Though the lyrics are kid-friendly, Jack provides tangible ways that everyone can work to conserve the environment and slow down the effects of climate change.

With a simple guitar strummed melody, Jack gives hope to the next generation to take charge and live in harmony with their surroundings.

6. David Axelrod – The Warnings Part III

In one of the most environmental protest albums ever recorded, Daxel Axelrod’s Earth Rot album is a 22-minute orchestral jazz-rock extravaganza.

Propelled by a funk undertow, the lusciously chilled and disturbing “The Warning Part III” touches on how the Earth is decaying all around us and how little by little people continue to turn a blind eye.

Throuh a rock, gospel, jazz fusion, your choir’s vocal arrangements will make the audience have chills down their spine and moved to think about how they can create change.

7. Alessia Cara – How Far I’ll Go

With soaring vocals and booming instrumentation, Alessia Cara belts the beautiful anthem “How Far I’ll Go” with positive determination and hope.

Disney’s hit animated film Moana focuses on the Indigenous Polynesian people and gives awareness to how the rising sea levels and destructive storms leave them vulnerable.

Shaped by water, the song dives into personal growth, discovery and identity and begs people to consider the cultures and communities that are also impacted by climate change.

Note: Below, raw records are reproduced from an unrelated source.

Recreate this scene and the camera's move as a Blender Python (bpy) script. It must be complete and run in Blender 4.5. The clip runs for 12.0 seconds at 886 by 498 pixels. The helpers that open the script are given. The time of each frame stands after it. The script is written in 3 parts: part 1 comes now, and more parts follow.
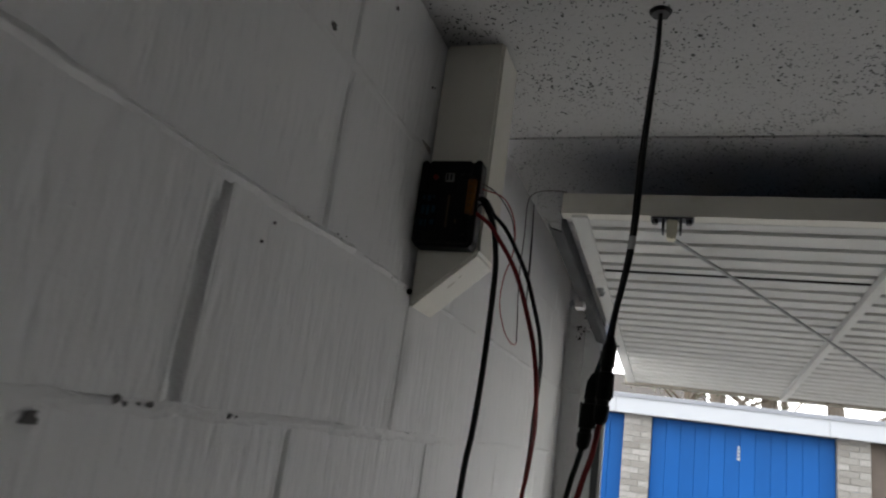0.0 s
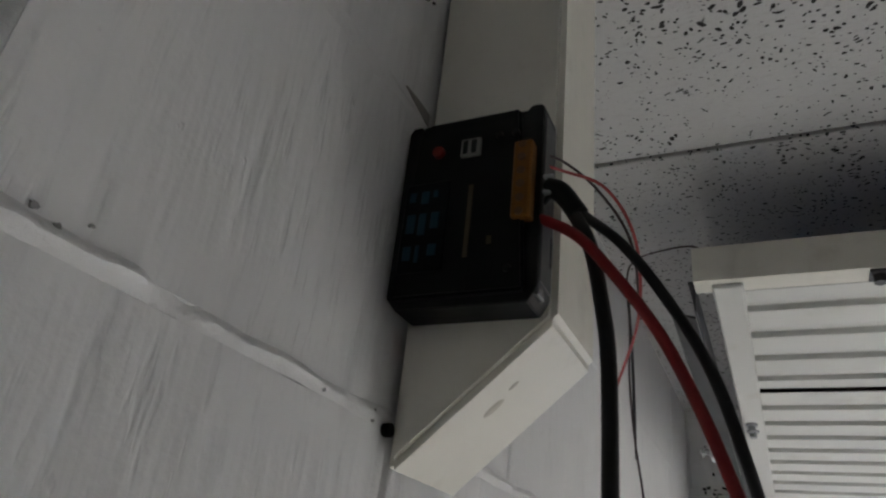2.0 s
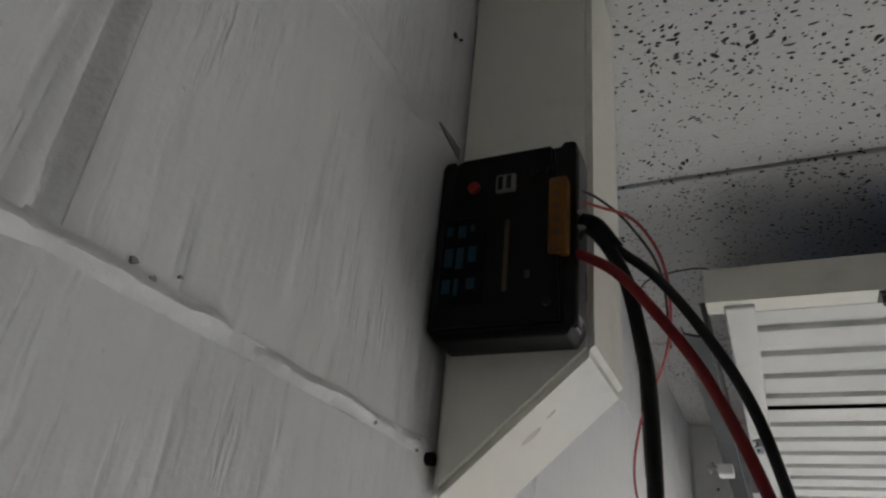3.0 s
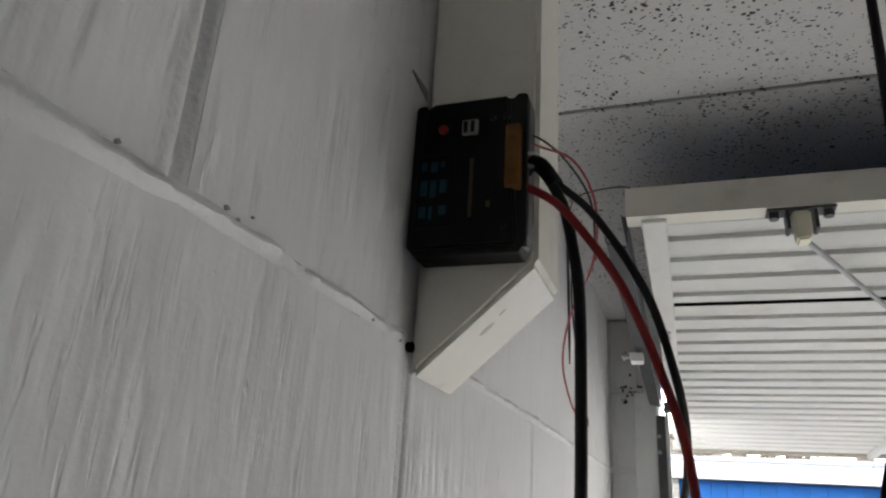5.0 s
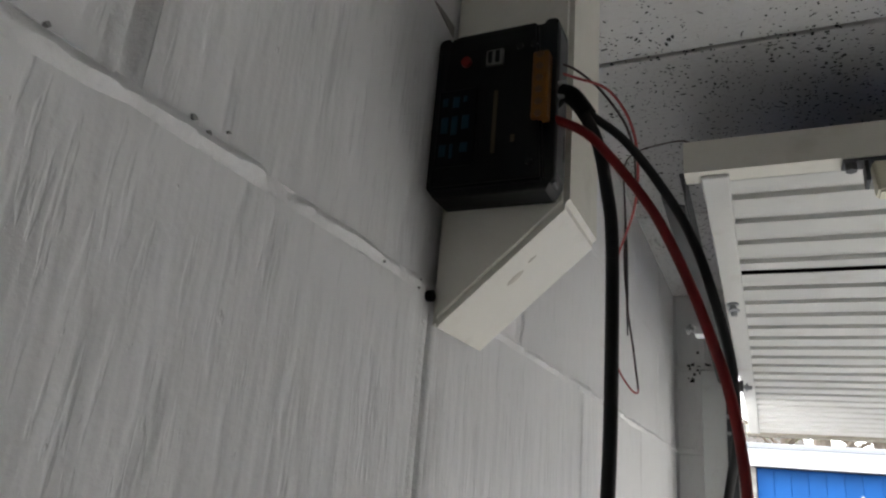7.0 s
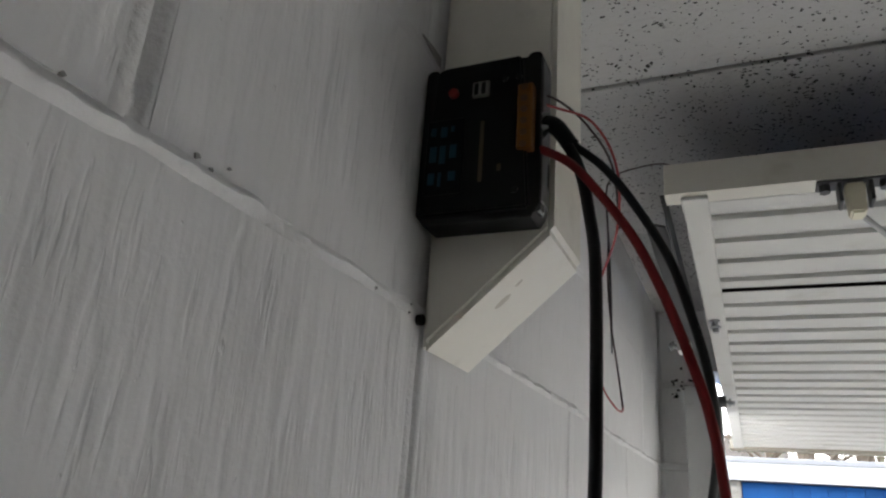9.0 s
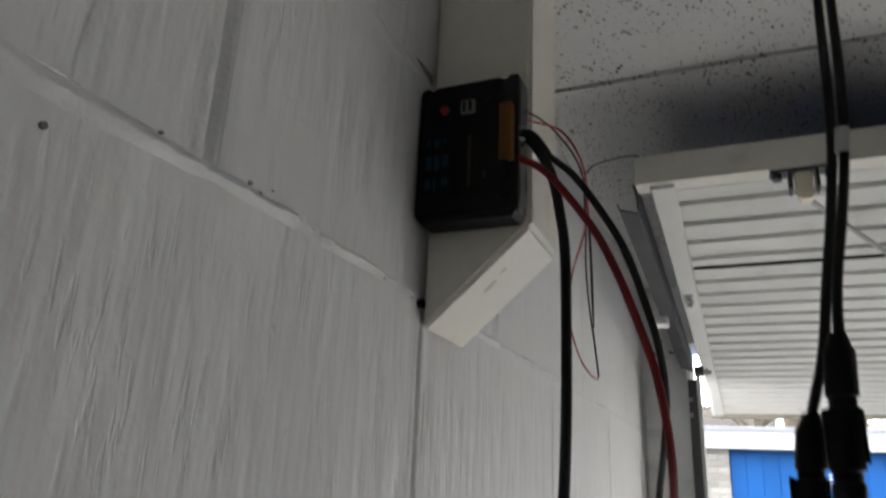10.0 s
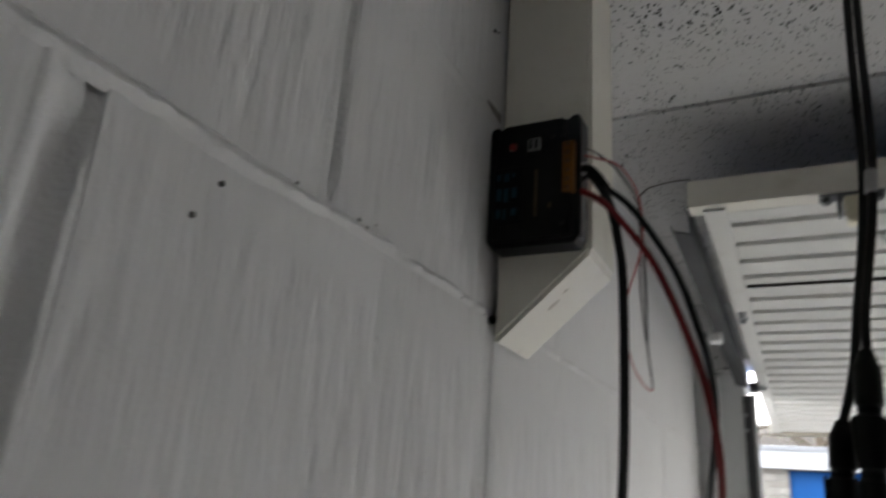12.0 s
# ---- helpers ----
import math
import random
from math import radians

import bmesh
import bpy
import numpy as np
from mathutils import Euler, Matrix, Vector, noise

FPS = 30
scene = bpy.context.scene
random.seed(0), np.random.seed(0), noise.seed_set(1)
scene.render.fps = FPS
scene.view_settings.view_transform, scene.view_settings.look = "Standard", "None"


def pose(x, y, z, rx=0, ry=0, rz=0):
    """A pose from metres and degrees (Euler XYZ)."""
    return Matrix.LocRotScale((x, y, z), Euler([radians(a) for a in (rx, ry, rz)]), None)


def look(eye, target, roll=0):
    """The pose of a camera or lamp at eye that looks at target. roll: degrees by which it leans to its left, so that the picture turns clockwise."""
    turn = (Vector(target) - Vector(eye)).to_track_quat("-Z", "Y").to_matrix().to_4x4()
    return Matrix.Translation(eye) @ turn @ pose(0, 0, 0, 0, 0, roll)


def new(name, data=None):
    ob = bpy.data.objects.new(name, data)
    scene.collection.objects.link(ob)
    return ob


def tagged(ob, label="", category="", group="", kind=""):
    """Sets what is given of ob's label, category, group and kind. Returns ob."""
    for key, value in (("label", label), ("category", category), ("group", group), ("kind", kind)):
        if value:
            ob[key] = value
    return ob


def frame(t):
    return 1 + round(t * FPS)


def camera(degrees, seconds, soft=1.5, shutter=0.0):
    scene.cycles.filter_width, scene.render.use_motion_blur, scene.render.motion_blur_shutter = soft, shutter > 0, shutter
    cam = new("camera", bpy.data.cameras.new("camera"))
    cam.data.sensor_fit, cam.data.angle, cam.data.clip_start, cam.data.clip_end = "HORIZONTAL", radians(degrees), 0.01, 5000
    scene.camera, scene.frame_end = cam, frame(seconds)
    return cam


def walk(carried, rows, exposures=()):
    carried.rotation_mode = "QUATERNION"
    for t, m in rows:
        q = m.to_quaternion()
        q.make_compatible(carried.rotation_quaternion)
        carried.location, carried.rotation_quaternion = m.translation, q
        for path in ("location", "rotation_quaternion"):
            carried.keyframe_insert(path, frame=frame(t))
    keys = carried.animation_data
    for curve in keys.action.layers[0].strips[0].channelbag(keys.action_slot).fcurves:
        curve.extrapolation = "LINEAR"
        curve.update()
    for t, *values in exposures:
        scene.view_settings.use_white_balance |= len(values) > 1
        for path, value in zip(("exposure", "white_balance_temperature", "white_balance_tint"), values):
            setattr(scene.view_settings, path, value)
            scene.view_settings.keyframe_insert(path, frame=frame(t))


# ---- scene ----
cam = camera(65.0, 12.0, soft=2.2, shutter=0.4)
PATH = [
    (0, (0.441, 0.398, 1.613), (-0.226, 2.214, 2.118), 8.1),
    (0.3, (0.430, 0.526, 1.631), (-0.283, 2.320, 2.155), 11.0),
    (0.5, (0.385, 0.62, 1.646), (-0.364, 2.403, 2.157), 13.6),
    (0.7, (0.320, 0.714, 1.653), (-0.415, 2.481, 2.232), 12.6),
    (1, (0.258, 0.864, 1.664), (-0.379, 2.611, 2.401), 9.4),
    (1.3, (0.238, 0.956, 1.680), (-0.410, 2.706, 2.402), 7.4),
    (1.5, (0.239, 1.003, 1.7), (-0.437, 2.715, 2.481), 7.4),
    (2, (0.235, 1.056, 1.734), (-0.581, 2.643, 2.637), 6.6),
    (2.5, (0.221, 1.051, 1.735), (-0.604, 2.618, 2.663), 6.0),
    (2.7, (0.213, 1.04, 1.737), (-0.594, 2.601, 2.692), 6.0),
    (4.3, (0.233, 0.953, 1.71), (-0.54, 2.66, 2.407), 4.8),
    (4.5, (0.227, 0.934, 1.704), (-0.542, 2.647, 2.392), 3.5),
    (5, (0.228, 0.903, 1.703), (-0.408, 2.668, 2.396), 3.6),
    (5.5, (0.234, 0.905, 1.695), (-0.453, 2.653, 2.381), 3.9),
    (6, (0.231, 0.937, 1.688), (-0.552, 2.664, 2.324), 4.2),
    (6.5, (0.24, 0.951, 1.691), (-0.573, 2.656, 2.348), 5.0),
    (7, (0.246, 0.969, 1.688), (-0.576, 2.677, 2.327), 5.1),
    (9, (0.25, 0.95, 1.689), (-0.528, 2.66, 2.376), 4.3),
    (9.5, (0.247, 0.893, 1.683), (-0.465, 2.626, 2.383), 3.7),
    (10, (0.288, 0.851, 1.665), (-0.469, 2.591, 2.3), 2.7),
    (10.2, (0.330, 0.842, 1.634), (-0.498, 2.571, 2.203), -0.8),
    (10.5, (0.418, 0.814, 1.622), (-0.519, 2.505, 2.134), -3.4),
    (10.6, (0.424, 0.803, 1.620), (-0.524, 2.492, 2.128), -4.7),
    (10.8, (0.433, 0.783, 1.614), (-0.582, 2.430, 2.126), -5.7),
    (11, (0.425, 0.769, 1.623), (-0.594, 2.400, 2.174), -4.7),
    (11.3, (0.384, 0.763, 1.617), (-0.668, 2.340, 2.254), -3.9),
    (11.5, (0.358, 0.758, 1.623), (-0.74, 2.322, 2.211), -1.4),
    (11.7, (0.324, 0.753, 1.622), (-0.731, 2.337, 2.240), 0.5),
    (12, (0.303, 0.763, 1.646), (-0.581, 2.431, 2.307), 4.3),
]
walk(cam, [(t, look(eye, target, roll)) for t, eye, target, roll in PATH],
     exposures=[(0.0, 2.68), (1.0, 3.05), (2.0, 3.43), (2.7, 3.51), (4.5, 3.81), (7.0, 3.59), (9.0, 3.47), (9.5, 3.48), (10.5, 3.41), (11.0, 3.28), (11.5, 3.19), (12.0, 3.33)])

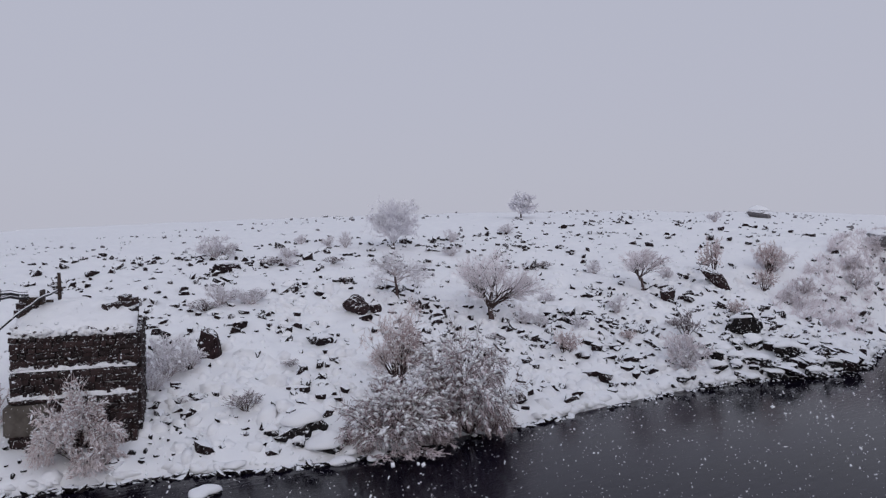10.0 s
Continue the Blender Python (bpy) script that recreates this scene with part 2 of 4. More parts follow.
def ground(x, y):
    """Height of the snow surface with its lumps and drifts."""
    x, y = np.asarray(x, float), np.asarray(y, float)
    z = land(x, y)
    fs, ns = curve(x, FAR_SHORE), curve(x, NEAR_SHORE)
    far = ramp(y - fs, 0.0, 1.2)
    lump = 0.11 * wave(x, y, 1.1, 3) + (0.05 + 0.05 * ramp(x, 1.5, 5.0)) * wave(x, y, 0.55, 4) + 0.16 * wave(x, y, 3.1, 5) + 0.25 * ramp(y - fs, 20, 50) * wave(x, y, 9, 6)
    re = road_edge(x)
    near = ramp(ns - y, 0.3, 2.0) * ramp(y, re + 0.3, re + 1.5)
    drift = 0.05 * wave(x, y, 2.6, 7) + 0.02 * wave(x, y, 0.9, 8)
    slope = ramp(y, curve(x, BANK_EDGE) + 0.2, curve(x, BANK_EDGE) + 1.2) * ramp(ns - y, 0.0, 0.6)
    berm = np.exp(-((y - re - 0.30) / 0.28) ** 2) * (0.10 + 0.07 * wave(x, y, 0.35, 9) + 0.05 * wave(x, y, 0.16, 10))
    mound = 0.0
    for mx, my, mh, ma, mb, mt in MOUNDS:
        c, s = math.cos(mt), math.sin(mt)
        du, dv = (x - mx) * c + (y - my) * s, (y - my) * c - (x - mx) * s
        mound = mound + mh * np.exp(-((du / ma) ** 2 + (dv / mb) ** 2) ** 1.6)
    return z + far * lump + near * drift + berm + slope * 0.18 * wave(x, y, 0.9, 11) + mound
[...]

8. Marvin Gaye – Mercy Mercy Me

Marvin Gaye’s underrated single “Mercy Mercy Me” is a direct indictment of the status quo that criticizes the oil crisis, political tensions, climate change, and more.

Over hazy allusions, Marvin speaks on the chemicals that caused severe damage to Vietnam’s crops and forests and the nearby Enrico Fermi nuclear plant that tainted the Detroit, Michigan area.

Through soulful vocals and meaningful lyrics, your choir will provide a safe space for everyone to process the destruction that is occurring around them.

As you can see, there are many songs about the enviroment and climate change that would deeply resonate with your audience and inspire them to take action.

We are the world, and it’s on us to make it a better place for everyone to survive.